• _SUPPLIED RECORDS_:
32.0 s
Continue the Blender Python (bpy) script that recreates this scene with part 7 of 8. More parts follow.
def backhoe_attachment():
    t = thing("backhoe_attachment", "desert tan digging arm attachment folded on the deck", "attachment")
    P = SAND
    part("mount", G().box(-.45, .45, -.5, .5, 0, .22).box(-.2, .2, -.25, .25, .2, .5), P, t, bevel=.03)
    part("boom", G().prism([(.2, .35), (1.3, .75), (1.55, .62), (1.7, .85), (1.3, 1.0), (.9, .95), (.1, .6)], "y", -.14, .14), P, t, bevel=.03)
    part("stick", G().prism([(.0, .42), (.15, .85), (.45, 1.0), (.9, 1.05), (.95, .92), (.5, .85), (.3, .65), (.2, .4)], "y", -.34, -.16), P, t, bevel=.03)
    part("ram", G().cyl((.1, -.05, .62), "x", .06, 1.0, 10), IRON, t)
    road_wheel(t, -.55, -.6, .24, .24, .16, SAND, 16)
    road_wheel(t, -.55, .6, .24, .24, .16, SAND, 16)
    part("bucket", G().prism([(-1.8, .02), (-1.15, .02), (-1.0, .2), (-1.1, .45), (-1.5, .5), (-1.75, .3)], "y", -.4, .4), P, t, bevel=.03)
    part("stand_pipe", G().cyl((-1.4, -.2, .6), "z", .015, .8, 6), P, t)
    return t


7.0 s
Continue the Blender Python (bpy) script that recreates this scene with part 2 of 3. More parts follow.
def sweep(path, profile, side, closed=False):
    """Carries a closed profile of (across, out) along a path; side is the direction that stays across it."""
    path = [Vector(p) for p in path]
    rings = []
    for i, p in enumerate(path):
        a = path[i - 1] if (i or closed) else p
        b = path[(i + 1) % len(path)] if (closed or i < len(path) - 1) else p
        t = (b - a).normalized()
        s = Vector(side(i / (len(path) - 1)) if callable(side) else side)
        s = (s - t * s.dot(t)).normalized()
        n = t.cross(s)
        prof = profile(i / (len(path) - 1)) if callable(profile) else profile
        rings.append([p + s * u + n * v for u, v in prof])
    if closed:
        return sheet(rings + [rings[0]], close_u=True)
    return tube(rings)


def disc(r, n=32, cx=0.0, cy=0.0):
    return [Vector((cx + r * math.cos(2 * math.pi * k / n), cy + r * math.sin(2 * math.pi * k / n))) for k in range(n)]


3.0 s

• _PROBLEM_:
Repeat the records above exactly as they appear.

• _THE ANSWER_:
32.0 s
Continue the Blender Python (bpy) script that recreates this scene with part 7 of 8. More parts follow.
def backhoe_attachment():
    t = thing("backhoe_attachment", "desert tan digging arm attachment folded on the deck", "attachment")
    P = SAND
    part("mount", G().box(-.45, .45, -.5, .5, 0, .22).box(-.2, .2, -.25, .25, .2, .5), P, t, bevel=.03)
    part("boom", G().prism([(.2, .35), (1.3, .75), (1.55, .62), (1.7, .85), (1.3, 1.0), (.9, .95), (.1, .6)], "y", -.14, .14), P, t, bevel=.03)
    part("stick", G().prism([(.0, .42), (.15, .85), (.45, 1.0), (.9, 1.05), (.95, .92), (.5, .85), (.3, .65), (.2, .4)], "y", -.34, -.16), P, t, bevel=.03)
    part("ram", G().cyl((.1, -.05, .62), "x", .06, 1.0, 10), IRON, t)
    road_wheel(t, -.55, -.6, .24, .24, .16, SAND, 16)
    road_wheel(t, -.55, .6, .24, .24, .16, SAND, 16)
    part("bucket", G().prism([(-1.8, .02), (-1.15, .02), (-1.0, .2), (-1.1, .45), (-1.5, .5), (-1.75, .3)], "y", -.4, .4), P, t, bevel=.03)
    part("stand_pipe", G().cyl((-1.4, -.2, .6), "z", .015, .8, 6), P, t)
    return t


7.0 s
Continue the Blender Python (bpy) script that recreates this scene with part 2 of 3. More parts follow.
def sweep(path, profile, side, closed=False):
    """Carries a closed profile of (across, out) along a path; side is the direction that stays across it."""
    path = [Vector(p) for p in path]
    rings = []
    for i, p in enumerate(path):
        a = path[i - 1] if (i or closed) else p
        b = path[(i + 1) % len(path)] if (closed or i < len(path) - 1) else p
        t = (b - a).normalized()
        s = Vector(side(i / (len(path) - 1)) if callable(side) else side)
        s = (s - t * s.dot(t)).normalized()
        n = t.cross(s)
        prof = profile(i / (len(path) - 1)) if callable(profile) else profile
        rings.append([p + s * u + n * v for u, v in prof])
    if closed:
        return sheet(rings + [rings[0]], close_u=True)
    return tube(rings)


def disc(r, n=32, cx=0.0, cy=0.0):
    return [Vector((cx + r * math.cos(2 * math.pi * k / n), cy + r * math.sin(2 * math.pi * k / n))) for k in range(n)]


3.0 s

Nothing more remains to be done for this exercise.